Generally, wherever possible, I will use a voice interface versus a text based one to get my point across. It's just faster and more convenient for me. I'm pretty neutral on the consumption side: I read and listen to audiobooks in roughly equal amounts.

All that to say that, just like there are people out there who prefer text UIs, there are also people who prefer voice interfaces.

I use Superwhisper (no affiliation, just a happy user), which runs a local Whisper model, to create most of my email drafts and post-meeting notes. I find Whisper more accurate than Mac’s built-in speech-to-text, plus I’m faster at speaking than typing.

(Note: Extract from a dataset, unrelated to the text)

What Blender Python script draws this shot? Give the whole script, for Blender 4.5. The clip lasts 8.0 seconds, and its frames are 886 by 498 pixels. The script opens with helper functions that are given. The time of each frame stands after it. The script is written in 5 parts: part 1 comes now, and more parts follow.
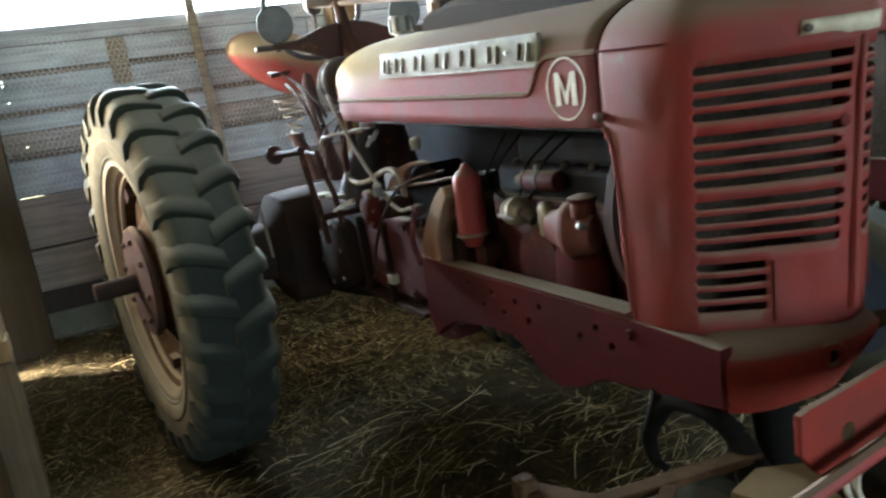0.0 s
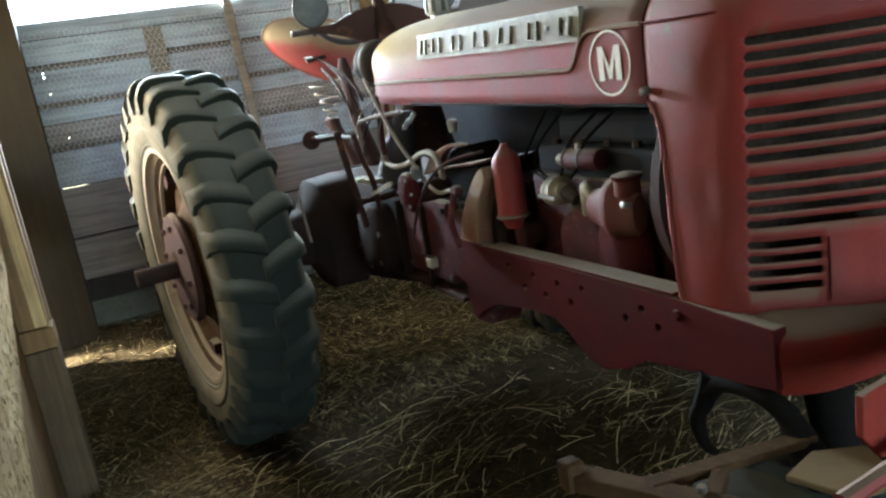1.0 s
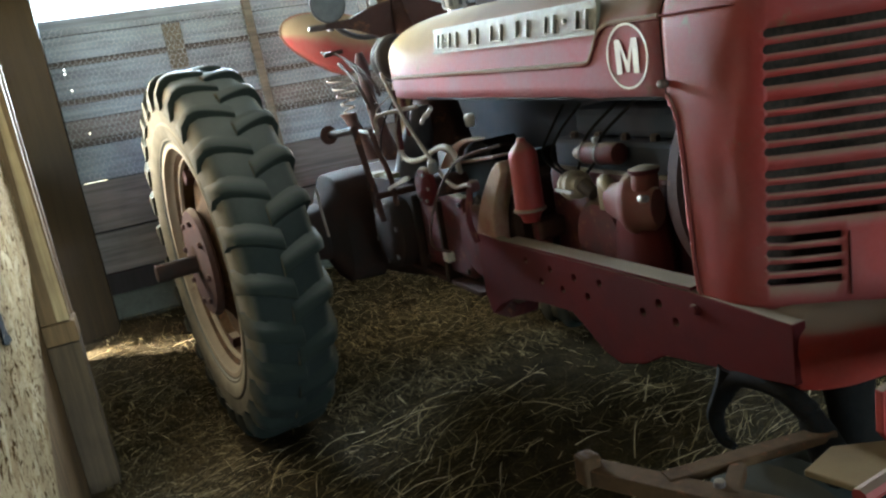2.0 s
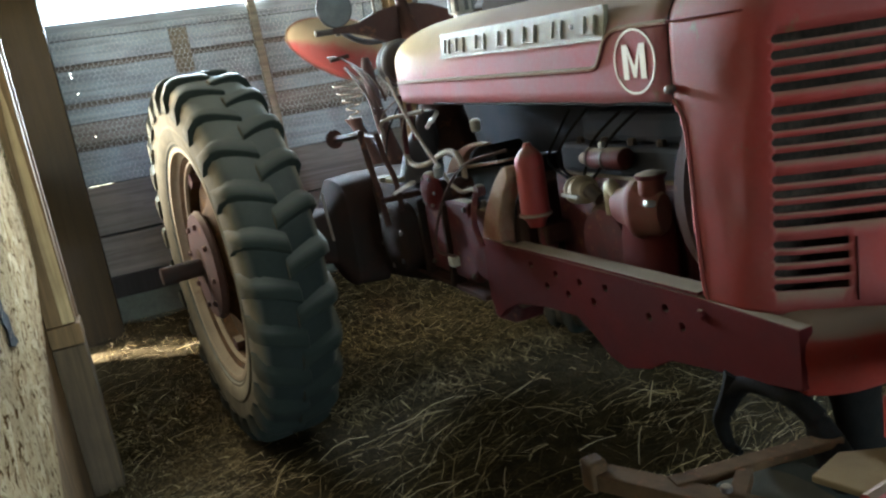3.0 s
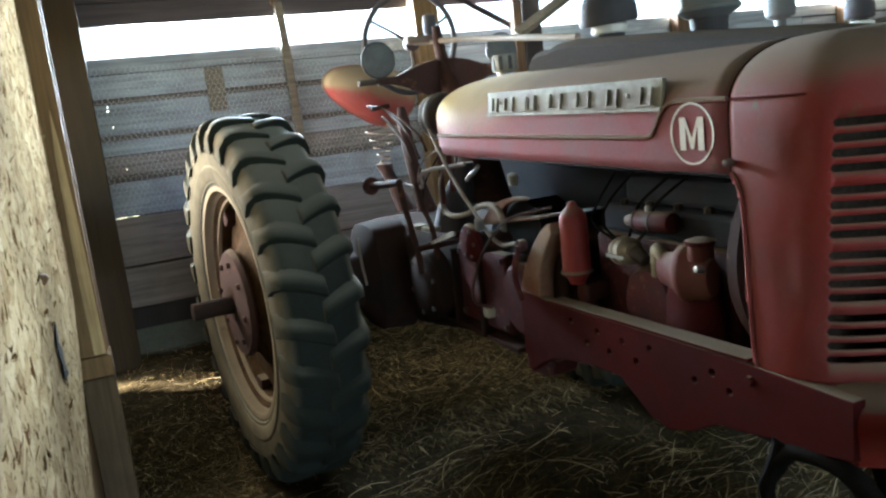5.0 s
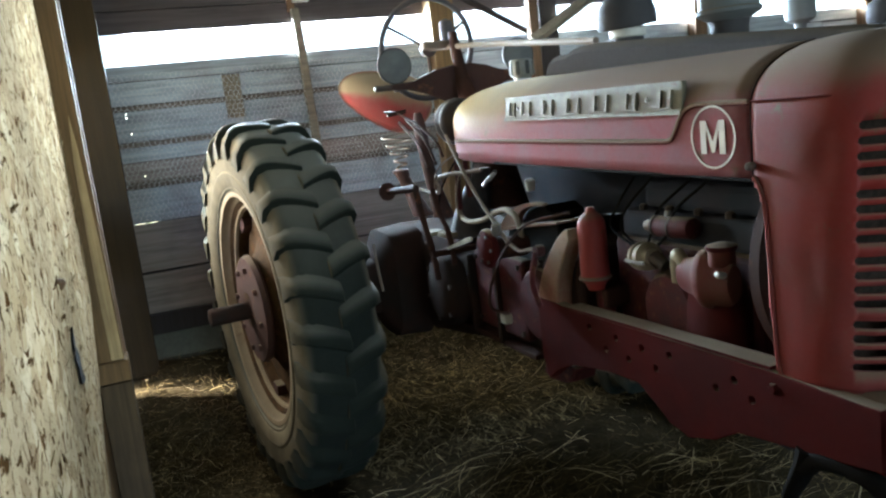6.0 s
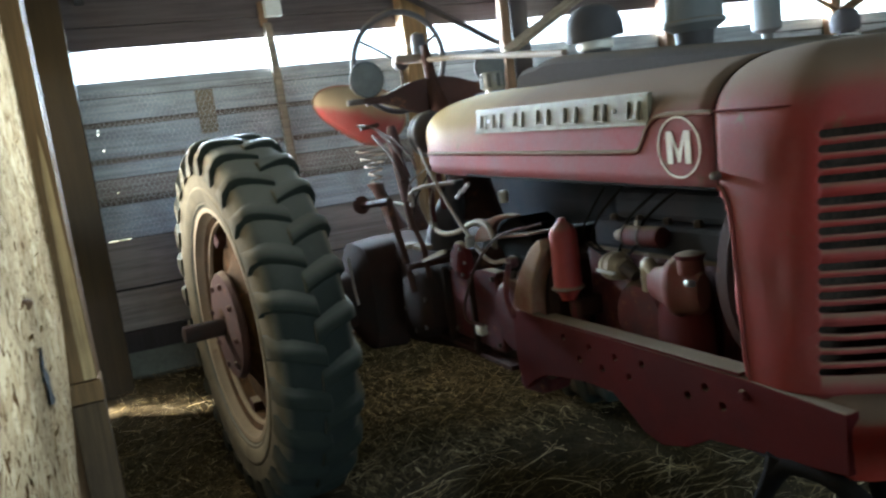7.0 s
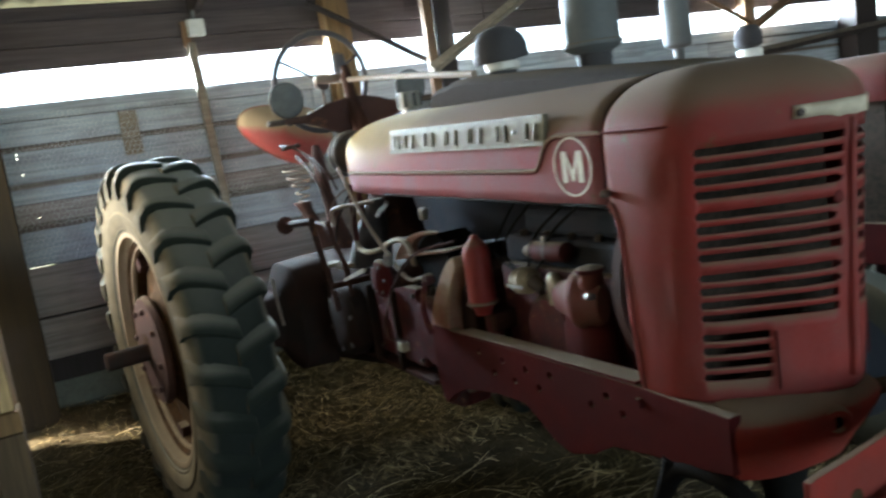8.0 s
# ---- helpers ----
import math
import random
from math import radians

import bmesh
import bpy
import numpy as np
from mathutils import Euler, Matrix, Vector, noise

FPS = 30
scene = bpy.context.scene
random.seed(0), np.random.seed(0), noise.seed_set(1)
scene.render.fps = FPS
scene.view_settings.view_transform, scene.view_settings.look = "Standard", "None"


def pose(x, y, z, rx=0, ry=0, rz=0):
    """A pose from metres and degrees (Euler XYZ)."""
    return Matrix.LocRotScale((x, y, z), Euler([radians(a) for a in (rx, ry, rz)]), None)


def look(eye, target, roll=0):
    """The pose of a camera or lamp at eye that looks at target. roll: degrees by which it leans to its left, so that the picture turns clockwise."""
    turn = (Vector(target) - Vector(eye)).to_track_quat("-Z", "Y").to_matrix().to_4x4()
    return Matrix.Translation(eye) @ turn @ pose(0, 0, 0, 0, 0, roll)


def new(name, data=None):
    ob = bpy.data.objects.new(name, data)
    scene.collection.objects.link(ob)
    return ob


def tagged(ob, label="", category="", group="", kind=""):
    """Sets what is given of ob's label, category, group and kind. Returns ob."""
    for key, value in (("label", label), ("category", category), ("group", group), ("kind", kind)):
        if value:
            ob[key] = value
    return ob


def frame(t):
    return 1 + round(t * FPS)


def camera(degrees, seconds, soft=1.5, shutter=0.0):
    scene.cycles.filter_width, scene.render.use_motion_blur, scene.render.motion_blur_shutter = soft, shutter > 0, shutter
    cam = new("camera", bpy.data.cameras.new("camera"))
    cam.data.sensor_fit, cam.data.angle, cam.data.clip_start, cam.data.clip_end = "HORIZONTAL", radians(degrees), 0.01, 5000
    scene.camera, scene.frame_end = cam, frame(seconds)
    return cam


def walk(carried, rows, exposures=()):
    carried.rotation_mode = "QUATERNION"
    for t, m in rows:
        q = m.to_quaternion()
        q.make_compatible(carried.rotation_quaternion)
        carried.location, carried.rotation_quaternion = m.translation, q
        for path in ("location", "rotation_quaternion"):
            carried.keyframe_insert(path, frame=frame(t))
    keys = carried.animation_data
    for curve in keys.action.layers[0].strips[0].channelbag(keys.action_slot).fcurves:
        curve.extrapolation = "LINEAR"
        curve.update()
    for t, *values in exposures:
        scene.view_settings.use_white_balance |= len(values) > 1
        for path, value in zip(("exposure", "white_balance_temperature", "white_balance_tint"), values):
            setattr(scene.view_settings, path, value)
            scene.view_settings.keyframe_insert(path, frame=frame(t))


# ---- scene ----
cam = camera(59.3, 8.0, soft=2.4, shutter=0.9)
EXPO, DOOR_W, STRIP_W, SIDE_W = 2.90, 38.0, 178.0, 6.5
PATH = [
    (0, (3.164, -1.206, 1.438), (1.425, -0.33, 0.984), -8.2),
    (0.5, (3.144, -1.213, 1.424), (1.38, -0.391, 0.962), -8.9),
    (1, (3.139, -1.211, 1.42), (1.364, -0.42, 0.949), -9.3),
    (1.5, (3.142, -1.208, 1.42), (1.355, -0.45, 0.939), -9.7),
    (3, (3.142, -1.22, 1.419), (1.345, -0.475, 0.956), -9.4),
    (3.5, (3.15, -1.219, 1.426), (1.357, -0.449, 0.988), -8.5),
    (4, (3.143, -1.261, 1.458), (1.352, -0.467, 1.056), -7.4),
    (4.5, (3.142, -1.336, 1.471), (1.342, -0.548, 1.098), -6.8),
    (6, (3.122, -1.333, 1.464), (1.29, -0.603, 1.128), -6.8),
    (6.5, (3.123, -1.327, 1.463), (1.293, -0.588, 1.138), -7.1),
    (7, (3.132, -1.318, 1.465), (1.318, -0.535, 1.152), -7.5),
    (7.5, (3.164, -1.301, 1.469), (1.377, -0.455, 1.165), -8.0),
    (8, (3.201, -1.255, 1.478), (1.447, -0.343, 1.175), -8.6),
]

walk(cam, [(t, look(eye, target, roll)) for t, eye, target, roll in PATH],
     exposures=[(0.0, EXPO + 0.52, 6100, 8), (1.0, EXPO + 0.58, 5950, 7), (3.5, EXPO + 0.55, 5900, 7), (4.5, EXPO + 0.24, 6000, 8), (6.5, EXPO + 0.18, 5750, 7), (8.0, EXPO + 0.18, 5950, 8)])

# ---- sky, sun and the light from the open front ----
world = bpy.data.worlds.new("sky")
scene.world = world
world.use_nodes = True
wn = world.node_tree
sky = wn.nodes.new("ShaderNodeTexSky")
sky.sky_type = "NISHITA"
sky.sun_disc = False
SUN_EL, SUN_AZ = 42.0, 194.0
sky.sun_elevation, sky.sun_rotation = radians(SUN_EL), radians(SUN_AZ)
wn.nodes["Background"].inputs["Strength"].default_value = 0.14
wn.links.new(sky.outputs[0], wn.nodes["Background"].inputs["Color"])

sun = new("sun", bpy.data.lights.new("sun", "SUN"))
sun.data.energy, sun.data.angle, sun.data.color = 5.0, radians(0.5), (1.0, 0.93, 0.82)
# the sun stands over the side wall, a little behind the shed
sd = Vector((math.sin(radians(SUN_AZ)) * math.cos(radians(SUN_EL)),
             math.cos(radians(SUN_AZ)) * math.cos(radians(SUN_EL)), math.sin(radians(SUN_EL))))
sun.matrix_world = look(sd * 20, (0, 0, 0))

door_light = new("doorway_daylight", bpy.data.lights.new("doorway_daylight", "AREA"))
door_light.data.shape, door_light.data.size, door_light.data.size_y = "RECTANGLE", 5.0, 2.7
door_light.data.energy, door_light.data.color = DOOR_W, (0.82, 0.98, 1.0)
door_light.matrix_world = look((10.1, 0.9, 1.5), (0.0, 0.5, 1.3))

side_light = new("side_opening_daylight", bpy.data.lights.new("side_opening_daylight", "AREA"))
side_light.data.shape, side_light.data.size, side_light.data.size_y = "RECTANGLE", 1.2, 0.75
side_light.data.energy, side_light.data.color = SIDE_W, (1.0, 0.90, 0.70)
side_light.data.spread = radians(120)
side_light.matrix_world = look((-0.88, -1.70, 1.64), (0.45, -0.2, 1.50))

strip_light = new("vent_daylight", bpy.data.lights.new("vent_daylight", "AREA"))
strip_light.data.shape, strip_light.data.size, strip_light.data.size_y = "RECTANGLE", 7.4, 0.16
strip_light.data.energy, strip_light.data.color = STRIP_W, (0.77, 0.92, 1.0)
strip_light.data.spread = radians(100)      # the eaves outside cut off the high sky
strip_light.matrix_world = look((-1.98, 2.55, 2.06), (2.0, 2.55, 1.95))


# ---- materials ----
class Tree:
    """Small shorthand for node materials."""

    def __init__(self, name):
        self.mat = bpy.data.materials.new(name)
        self.mat.use_nodes = True
        self.t = self.mat.node_tree
        self.bsdf = self.t.nodes["Principled BSDF"]

    def n(self, kind, **inputs):
        node = self.t.nodes.new(kind)
        for key, value in inputs.items():
            key = key.replace("_", " ")
            if hasattr(value, "is_output"):
                self.t.links.new(value, node.inputs[key])
            else:
                node.inputs[key].default_value = value
        return node

    def coords(self, scale=(1, 1, 1)):
        geo = self.t.nodes.new("ShaderNodeNewGeometry")
        m = self.t.nodes.new("ShaderNodeMapping")
        m.inputs["Scale"].default_value = scale
        self.t.links.new(geo.outputs["Position"], m.inputs["Vector"])
        return m.outputs[0]

    def noise(self, scale, detail=5, rough=0.6, vec=None, distort=0.0):
        node = self.n("ShaderNodeTexNoise", Scale=scale, Detail=detail, Roughness=rough, Distortion=distort)
        self.t.links.new(vec if vec is not None else self.coords(), node.inputs["Vector"])
        return node.outputs["Fac"]

    def ramp(self, fac, stops):
        node = self.t.nodes.new("ShaderNodeValToRGB")
        els = node.color_ramp.elements
        while len(els) < len(stops):
            els.new(0.5)
        for el, (pos, col) in zip(els, stops):
            el.position = pos
            el.color = (*col, 1) if len(col) == 3 else col
        self.t.links.new(fac, node.inputs[0])
        return node.outputs["Color"]

    def mask(self, fac, lo, hi):
        node = self.n("ShaderNodeMapRange", Value=fac, From_Min=lo, From_Max=hi)
        node.interpolation_type = "SMOOTHSTEP"
        return node.outputs[0]

    def math(self, op, a, b=0.0):
        node = self.t.nodes.new("ShaderNodeMath")
        node.operation = op
        for k, v in enumerate((a, b)):
            if hasattr(v, "is_output"):
                self.t.links.new(v, node.inputs[k])
            else:
                node.inputs[k].default_value = v
        return node.outputs[0]

    def mix(self, fac, a, b, blend="MIX"):
        node = self.t.nodes.new("ShaderNodeMix")
        node.data_type, node.blend_type = "RGBA", blend
        for sock, v in ((node.inputs[0], fac), (node.inputs[6], a), (node.inputs[7], b)):
            if hasattr(v, "is_output"):
                self.t.links.new(v, sock)
            elif isinstance(v, (int, float)):
                sock.default_value = v
            else:
                sock.default_value = (*v, 1)
        return node.outputs[2]

    def up(self):
        geo = self.t.nodes.new("ShaderNodeNewGeometry")
        sep = self.t.nodes.new("ShaderNodeSeparateXYZ")
        self.t.links.new(geo.outputs["Normal"], sep.inputs[0])
        return sep.outputs["Z"]

    def done(self, color, rough=0.6, metal=0.0, bump=None, strength=0.3, distance=0.004, gloss=None):
        if gloss is not None:
            self.bsdf.inputs["Specular IOR Level"].default_value = gloss
        for key, v in (("Base Color", color), ("Roughness", rough), ("Metallic", metal)):
            if hasattr(v, "is_output"):
                self.t.links.new(v, self.bsdf.inputs[key])
            elif isinstance(v, (int, float)):
                self.bsdf.inputs[key].default_value = v
            else:
                self.bsdf.inputs[key].default_value = (*v, 1)
        if bump is not None:
            b = self.n("ShaderNodeBump", Strength=strength, Distance=distance, Height=bump)
            self.t.links.new(b.outputs[0], self.bsdf.inputs["Normal"])
        return self.mat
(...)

Sometimes, I even ‘talk’ into Cursor’s chat window instead of typing. The only downside? It can get a bit annoying for others when you're talking to yourself all day.

I'm looking for something like this that runs on Linux. Best thing I've found is LiveCaptions, but its output is janky. I can't just use it to type in any old text field, and its output requires substantial editing after the fact.

I guess I understand that a lot of things are being developed for Apple silicon specifically. It's just frustrating that despite hours of searching, I'm not finding anything decent.

Talon Voice is good and runs on linux.

https://talonvoice.com/

This looks really powerful for controlling the system with different scripts, but what if all I want it to do is let me narrate something and print out the sentences as close to real-time as possible? It's really just good STT that I'm looking for out of it.
The Talon voice dev created his own STT model that's very performant. The transcription quality is... good, but not world-class. It's better than anything that came out before Whisper IMO, but the newest generator of models can do things like inferring punctuation and words outside of its vocabulary (although the downside of the new generation of VTT is that they can sometimes hallucinate words that are very different from what you said).

It's a bit overkill to use Talon for just voice dictation, but that is 90% of what I use it for, and it's pretty good at it.

Interesting! I'll give Superwhisper a try.
The example of "fast food drive-thru" really cleared this up for me.

Frankly I'm surprised there isn't already some sort of NFC info transfer system in fast food restaurants' apps that lets you and everyone in your car enter your order while you're waiting in line, then knows when your car is up and brings you the food. Have the voice part be a fallback tier, not the primary one.

My grocery store can know when I'm arriving and bring out my food, based on location services on my phone. So can Walmart or Home Depot. Granted, they make me wait a couple hours until they notify me that my order is "ready" before I come get it.

I suppose it's possible this does exist and I just haven't seen it because I don't drive through fast food restaurants, but I don't get why a place that primarily takes orders in real time and hands them out the window can't broaden the way to submit them to include on-site online orders as well as "talk to our agent over a glorified walkie talkie" orders.

Sort of related, but I just came off a RyanAir flight of all things, and they have something similar. Instead of talking a stewardess to get a sandwich, I order it on the app and they bring it to me.

It worked quite well, and surprising coming from RyanAir.

It's been a dream of mine for some years now. They're pretty dumb still today.
I'm the same way, and I don't have any data on this, but it's possible that we're in the minority. This probably isn't the case, but hopefully anyone implementing such a system has thought through whether it will actually provide any value.

For example, if you had an existing IVR system and you tracked menu options and found that a significant portion of calls were able to be answered by non-smart pre-recorded messages, upgrading to an AI voice agent could be a reasonable improvement.

Our customers, who build voice agents, are often asked by their customers to make their voice agents more human-like and flexible. Their clients — businesses like pest control and automotive repairs — value providing a personalized experience but want the convenience and reliability of a 24/7 booking and answering service.
Can I upgrade to a web form instead?